Example: Imagine a webpage setting the skin of your browser as it has
been before, but adds to the theme a part which looks exactly like that
part of the webpage is supposed to be. So you think you'd click on the
webpage, but indeed they tricked you into clicking your webbrowsers
buttons. I can well imagine a "Format C:" or "rm / -rf" button for each
link which I thought was part of the webpage.
> And yes, I do surf the web. Oddly, 90% of the websites I visit have "okay"
> to "superb" color schemes and layout. The remaining 10% I never visit
> again.
>
> When a page loaded, if a box came up saying something like:
So, I did my disable pop-up window thing jsut for having this dialog pop
up at every /nifty/ website? Thank you very much, brrr.
>I do see a difference, inside the chrome there is the *content* window,
>which I expect to show me all the content. It can and should be clearly
>distinguished from my *browser window*, exactly for the reason to
>differentiate the content from the rest.
Well, I never did say it was a good idea or a fully thought out one. :P
What you just said is an excellent reason why I wouldn't want web pages to
ever set a skin. I really know next to nothing about how the skinning
works. I guess I hoped that there was some control already build into the
skinning module to prevent such things from happening.
I know any degree of skin changes probably wouldn't sit well with you, but
for others, allowing partial skinability by a website might be nice.. the
partial being things that could screw an unsuspecting user over (like
changing the scroll bars)
>> When a page loaded, if a box came up saying something like:
>
>So, I did my disable pop-up window thing jsut for having this dialog pop
>up at every /nifty/ website? Thank you very much, brrr.
I'm sure there could be other ways of setting this "feature" on/off other
than a dialog popup. Perhaps like how the javascript is turned on/off per
site, or how the image blocker works. I was just giving one example that
personally I'd be happy with (considering that probably only 1% of sights
would make skins.. until Mozilla became popular that is)
Well. When you install a skin, you install an xpi (afaik). An xpi can
contain anything, even executable code (which obviously can do anything).
Or the file could contain XUL/JS. Javascript running with Chrome
Privileges can also do whatever it wants.

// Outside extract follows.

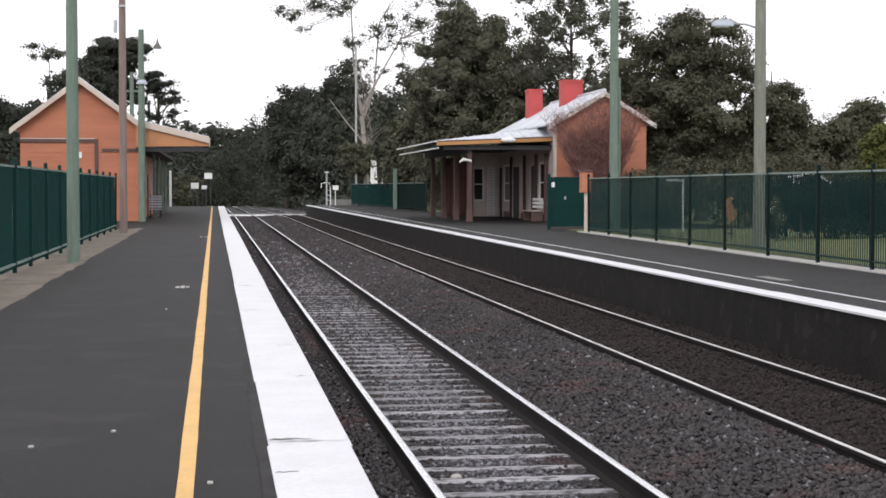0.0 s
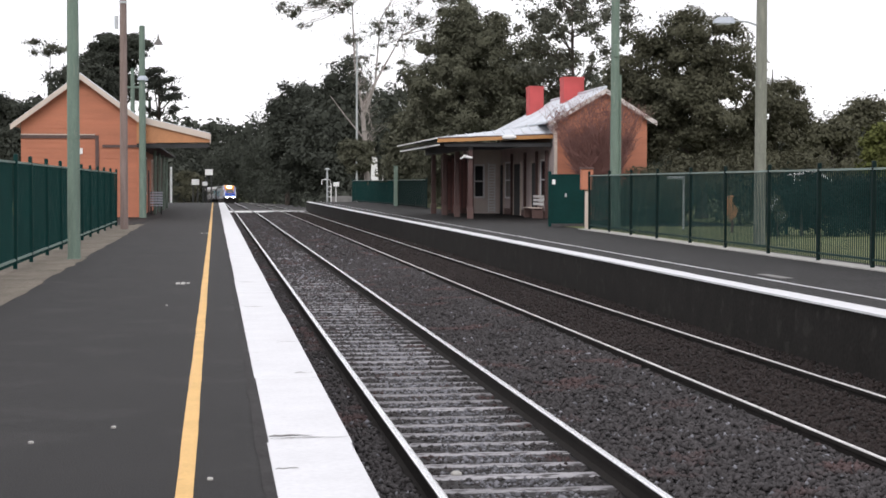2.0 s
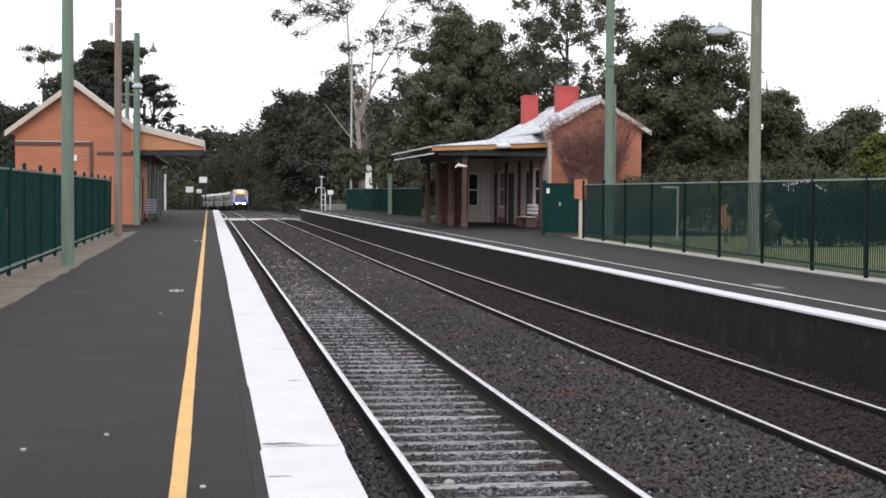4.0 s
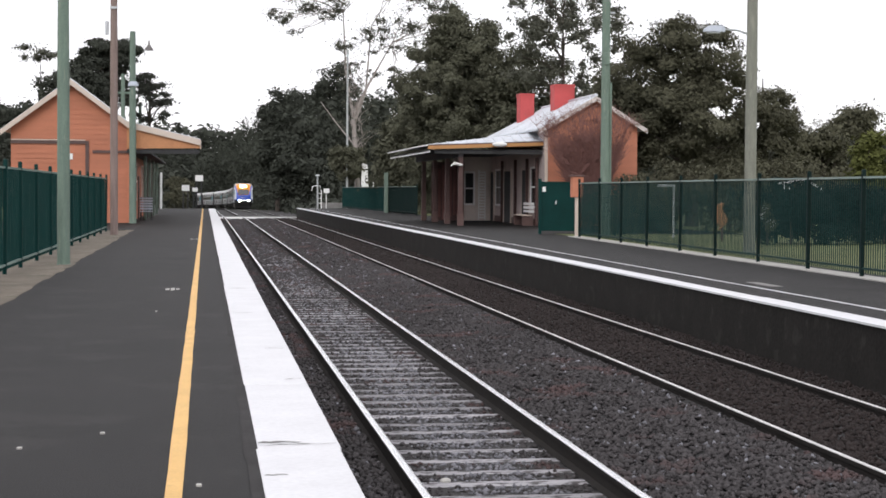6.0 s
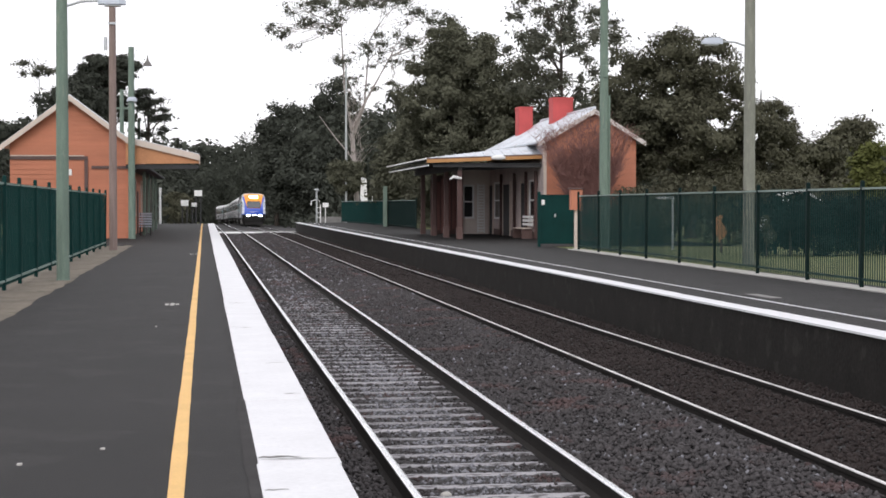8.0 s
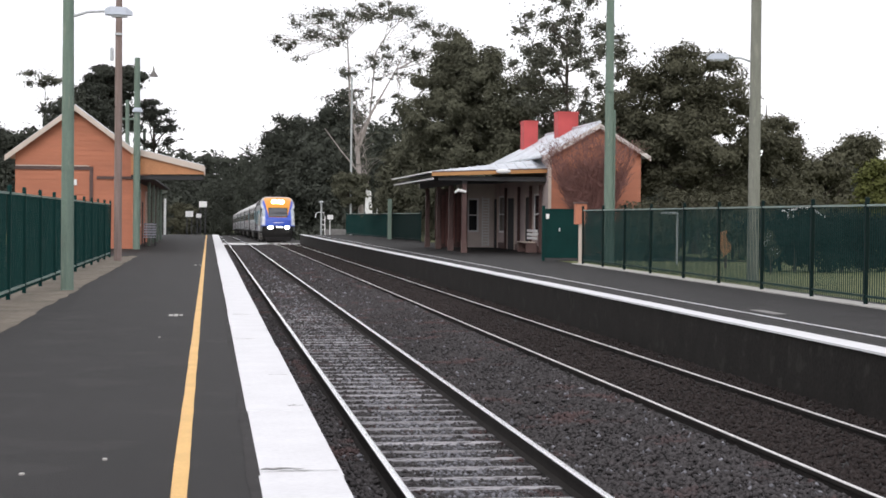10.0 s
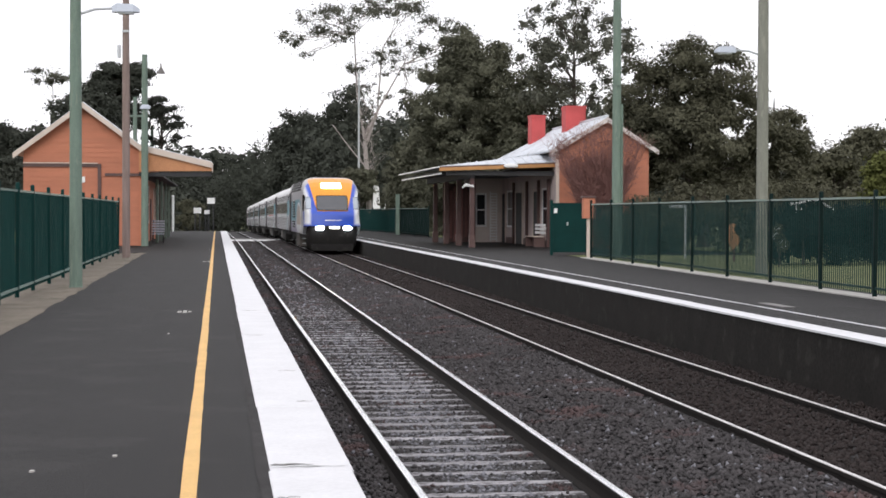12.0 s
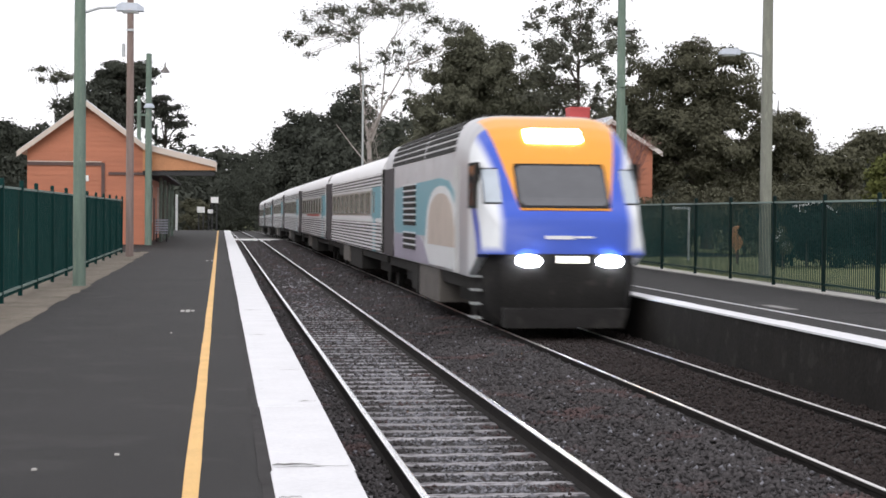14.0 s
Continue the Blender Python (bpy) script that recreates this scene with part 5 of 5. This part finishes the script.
def make_coach():
    """A fluted stainless steel passenger coach; origin at its front end, on the rails."""
    car = thing("train_coach", "fluted stainless steel passenger coach with teal end panels", "train", "cars of the train")
    prof = car_section(1.44, 3.78, n=20, bottom=0.98, e=0.34)
    v, f, n = loft([(0.6, prof), (COACH - 0.3, prof)])
    f += [tuple(range(n)), tuple(range(2 * n - 1, n - 1, -1))]
    part("body", Geo().add(v, f), TRAIN_STEEL, car, "stainless steel car body", True)
    part("roof", Geo().add(*[q for q in roof_skin()]), ROOF_PALE, car, "pale grey roof", True)
    for s in (-1, 1):
        out = lambda a0, a1, z0, z1, d: Geo().box(min(s * 1.42, s * (1.44 + d)), max(s * 1.42, s * (1.44 + d)), a0, a1, z0, z1)
        # these beds paint in the shade between the bright flutes
        part("flute_bed", out(0.65, COACH - 0.35, 1.02, 1.83, 0.008), FLUTE_SHADE, car, "bed between the flutes, painted dark as their shade")
        part("flute_bed", out(0.65, COACH - 0.35, 2.84, 3.2, 0.006), FLUTE_SHADE, car, "bed between the flutes, painted dark as their shade")
        for i in range(8):
            part("flute", out(0.7, COACH - 0.4, 1.06 + i * 0.1, 1.11 + i * 0.1, 0.03), TRAIN_STEEL, car)
        for i in range(4):
            part("flute", out(0.7, COACH - 0.4, 2.86 + i * 0.095, 2.905 + i * 0.095, 0.028), TRAIN_STEEL, car)
        part("window_band", out(3.6, COACH - 3.2, 2.02, 2.76, 0.012), BAND, car, "brownish window band")
        for i in range(8):
            part("window", out(4.0 + i * 2.1, 5.5 + i * 2.1, 2.08, 2.7, 0.016), SIDE_GLASS, car, "tinted window")
        part("stripe", out(0.65, COACH - 0.4, 1.86, 1.93, 0.018), TRAIN_WHITE, car, "thin white stripe")
        part("end_panel", out(0.65, 3.4, 1.95, 2.84, 0.012), TRAIN_TEAL, car, "teal end panel")
        door = part("door", out(2.3, 3.1, 1.0, 2.84, 0.018), TRAIN_TEAL, car, "teal door")
        part("door_window", out(2.5, 2.9, 2.1, 2.7, 0.022), SIDE_GLASS, door)
        part("vestibule_panel", out(COACH - 3.0, COACH - 0.32, 1.0, 3.25, 0.045), END_BROWN, car, "dark end panel")
        part("equipment_box", Geo().block(min(s * 0.6, s * 1.34), max(s * 0.6, s * 1.34), 8.0, 12.5, 0.32, 0.98, 0.03), UNDER, car)
        part("equipment_box", Geo().block(min(s * 0.6, s * 1.34), max(s * 0.6, s * 1.34), 13.2, 16.0, 0.4, 0.98, 0.03), UNDER_TAN, car)
    part("underframe", Geo().block(-1.3, 1.3, 0.3, COACH - 0.1, 0.75, 0.985, 0.02), UNDER, car)
    part("end_plate", Geo().box(-1.42, 1.42, 0.56, 0.598, 1.0, 3.3), UNDER, car, "black car end")
    part("gangway", Geo().block(-1.3, 1.3, -0.28, 0.555, 0.95, 3.5, 0.03), UNDER, car, "black gangway bellows")
    for y in (3.2, COACH - 3.2):
        bogie(car, y)
    return car


def roof_skin():
    prof = [(-1.44 * math.cos(math.pi * i / 20) * 0.93, 3.36 + 0.44 * math.sin(math.pi * i / 20) ** 0.8) for i in range(21)]
    n = len(prof)
    v = [(x, y, z) for y in (0.6, COACH - 0.3) for x, z in prof]
    return v, [(k, k + 1, n + k + 1, n + k) for k in range(n - 1)] + [tuple(range(n)), tuple(range(2 * n - 1, n - 1, -1))]


power_car = make_power_car()
coaches = [make_coach()]
for _ in range(5):
    coaches.append(copy_thing(coaches[0], pose(0, 0, 0)))

for s in (-1, 1):
    part("stripe", Geo().box(min(s * 1.45, s * 1.466), max(s * 1.45, s * 1.466), 5.5, 15.5, 1.94, 2.0), TRAIN_RED, coaches[1], "red livery stripe")

make_track(TRACK_A, "single railway track with timber sleepers beside the near platform")
make_track(TRACK_B, "railway track with worn bright rails beside the far platform")
make_stones()


# ---- what moves ----
def on_line(y, length):
    """The pose of a car whose front is at y along the far track."""
    a, b = Vector((TRACK_B + bend(y), y, RAIL_Z + grade(y))), Vector((TRACK_B + bend(y + length), y + length, RAIL_Z + grade(y + length)))
    d = b - a
    return pose(a.x, a.y, a.z, math.degrees(math.atan2(d.z, d.y)), 0, -math.degrees(math.atan2(d.x, d.y)))


def motions():
    times = [i * 0.5 for i in range(29)]
    front = lambda t: 27.9 + 28.6 * (14 - t)
    walk(power_car, [(t, on_line(front(t), 17.0)) for t in times])
    for i, coach in enumerate(coaches):
        walk(coach, [(t, on_line(front(t) + 17.5 + i * (COACH + 0.6), COACH)) for t in times])


motions()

So, the skin installation process can do whatever it wants, if you click
"OK" in the dialog asking if you want to install the skin.
--
"They that can give up essential liberty to obtain a little temporary
safety deserve neither liberty nor safety."
-- Benjamin Franklin
JS can only hide menus and toolbars in new windows, not existing ones.
> A pref "Allow web page to influence browser colors" could come in handy.
> This could be a check box below the two radio buttons in Appearance / Colors
> under "When a web page provides its own colors and background"
Yet another pref?
And I don't think many users would enjoy having the look of their
browser changing as soon as they visit another page.
> This would be a step ahead of Internet Exploder.
Eh... opinions differ on this point.
> As I said, supporting this can also be a strategic move to be able to
> lure IE converts. Don't you think? :)
Why would that convert users from IE?